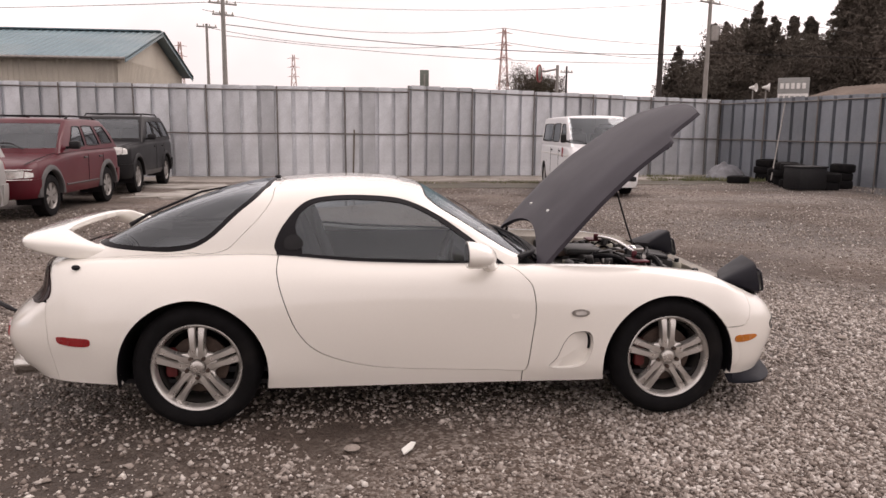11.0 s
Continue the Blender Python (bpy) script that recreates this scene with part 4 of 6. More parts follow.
# ---- the yard ----
def ground_material():
    m = bpy.data.materials.new("gravel_ground")
    m.use_nodes = True
    nt = m.node_tree
    p = nt.nodes["Principled BSDF"]
    geo = nt.nodes.new("ShaderNodeNewGeometry")

    def noise_at(scale, detail=5.0):
        n = nt.nodes.new("ShaderNodeTexNoise")
        n.inputs["Scale"].default_value, n.inputs["Detail"].default_value = scale, detail
        nt.links.new(geo.outputs["Position"], n.inputs["Vector"])
        return n.outputs["Fac"]

    def span(v, a, b, c=0.0, d=1.0):
        r = nt.nodes.new("ShaderNodeMapRange")
        for k, x in zip(("From Min", "From Max", "To Min", "To Max"), (a, b, c, d)):
            r.inputs[k].default_value = x
        nt.links.new(v, r.inputs["Value"])
        return r.outputs[0]

    def blend(f, a, b, kind="MIX"):
        x = nt.nodes.new("ShaderNodeMix")
        x.data_type, x.blend_type = "RGBA", kind
        for k, v in ((0, f), (6, a), (7, b)):
            if isinstance(v, (int, float)):
                x.inputs[k].default_value = v
            elif isinstance(v, tuple):
                x.inputs[k].default_value = (*v, 1)
            else:
                nt.links.new(v, x.inputs[k])
        return x.outputs[2]

    mud = blend(span(noise_at(.9), .35, .65), (.080, .056, .042), (.155, .118, .094))
    vor = nt.nodes.new("ShaderNodeTexVoronoi")
    vor.inputs["Scale"].default_value = 55.0
    nt.links.new(geo.outputs["Position"], vor.inputs["Vector"])
    tone = nt.nodes.new("ShaderNodeSeparateColor")
    nt.links.new(vor.outputs["Color"], tone.inputs[0])
    stone = blend(tone.outputs[0], (.15, .122, .104), (.43, .385, .345))
    amount = span(noise_at(.38, 7.0), .42, .56, 0.05, 0.95)
    pick = span(tone.outputs[1], .45, .5)
    mul = nt.nodes.new("ShaderNodeMath")
    mul.operation = "MULTIPLY"
    nt.links.new(amount, mul.inputs[0])
    nt.links.new(pick, mul.inputs[1])
    col = blend(mul.outputs[0], mud, stone)
    col = blend(span(noise_at(7.0), .3, .7), col, blend(1.0, col, (.62, .58, .56), "MULTIPLY"))
    col = blend(1.0, col, span(noise_at(.23, 3.0), .36, .64, .62, 1.12), "MULTIPLY")
    nt.links.new(col, p.inputs["Base Color"])
    nt.links.new(span(noise_at(.55), .42, .62, .68, .95), p.inputs["Roughness"])
    b = nt.nodes.new("ShaderNodeBump")
    b.inputs["Strength"].default_value, b.inputs["Distance"].default_value = .7, .02
    bw = nt.nodes.new("ShaderNodeMath")
    bw.operation = "ADD"
    nt.links.new(span(vor.outputs["Distance"], 0, .6, 1, 0), bw.inputs[0])
    nt.links.new(noise_at(60.0), bw.inputs[1])
    nt.links.new(bw.outputs[0], b.inputs["Height"])
    nt.links.new(b.outputs[0], p.inputs["Normal"])
    return m


GROUND = ground_material()
CONCRETE = material("weathered_concrete", (.36, .325, .29), .85, vary=.25, scale=1.6, fine=45, bump=.3, tint=(.22, .195, .17), dirt=(.12, .10, .075), dirt_amount=.8)


def relief(x, y):
    """Small dips and humps of the gravel yard."""
    return .010 * noise.noise((x * .8, y * .8, 0)) + .006 * noise.noise((x * 2.7, y * 2.7, 3))


def hollow(x, y):
    """Depth of the puddle's bed and of the bank that falls to the street."""
    r = ((x + 2.8) / 2.1) ** 2 + ((y - 12.4) / 2.5) ** 2
    s = min(max(((x - 11.7) * .7 + (y - 10.2) * .7) / 3.0, 0), 1) * min(max((x - 11.3) / 1.2, 0), 1) * min(max((y - 9.9) / 1.5, 0), 1)
    return .045 * max(0, 1 - r) + 1.05 * s * s * (3 - 2 * s)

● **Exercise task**
Write the lines again exactly, beginning at the line that has "Continue the Blender" and stopping after the line that has "return x.outputs[2]"; include no other lines.

● **Complete answer**
Continue the Blender Python (bpy) script that recreates this scene with part 4 of 6. More parts follow.
# ---- the yard ----
def ground_material():
    m = bpy.data.materials.new("gravel_ground")
    m.use_nodes = True
    nt = m.node_tree
    p = nt.nodes["Principled BSDF"]
    geo = nt.nodes.new("ShaderNodeNewGeometry")

    def noise_at(scale, detail=5.0):
        n = nt.nodes.new("ShaderNodeTexNoise")
        n.inputs["Scale"].default_value, n.inputs["Detail"].default_value = scale, detail
        nt.links.new(geo.outputs["Position"], n.inputs["Vector"])
        return n.outputs["Fac"]

    def span(v, a, b, c=0.0, d=1.0):
        r = nt.nodes.new("ShaderNodeMapRange")
        for k, x in zip(("From Min", "From Max", "To Min", "To Max"), (a, b, c, d)):
            r.inputs[k].default_value = x
        nt.links.new(v, r.inputs["Value"])
        return r.outputs[0]

    def blend(f, a, b, kind="MIX"):
        x = nt.nodes.new("ShaderNodeMix")
        x.data_type, x.blend_type = "RGBA", kind
        for k, v in ((0, f), (6, a), (7, b)):
            if isinstance(v, (int, float)):
                x.inputs[k].default_value = v
            elif isinstance(v, tuple):
                x.inputs[k].default_value = (*v, 1)
            else:
                nt.links.new(v, x.inputs[k])
        return x.outputs[2]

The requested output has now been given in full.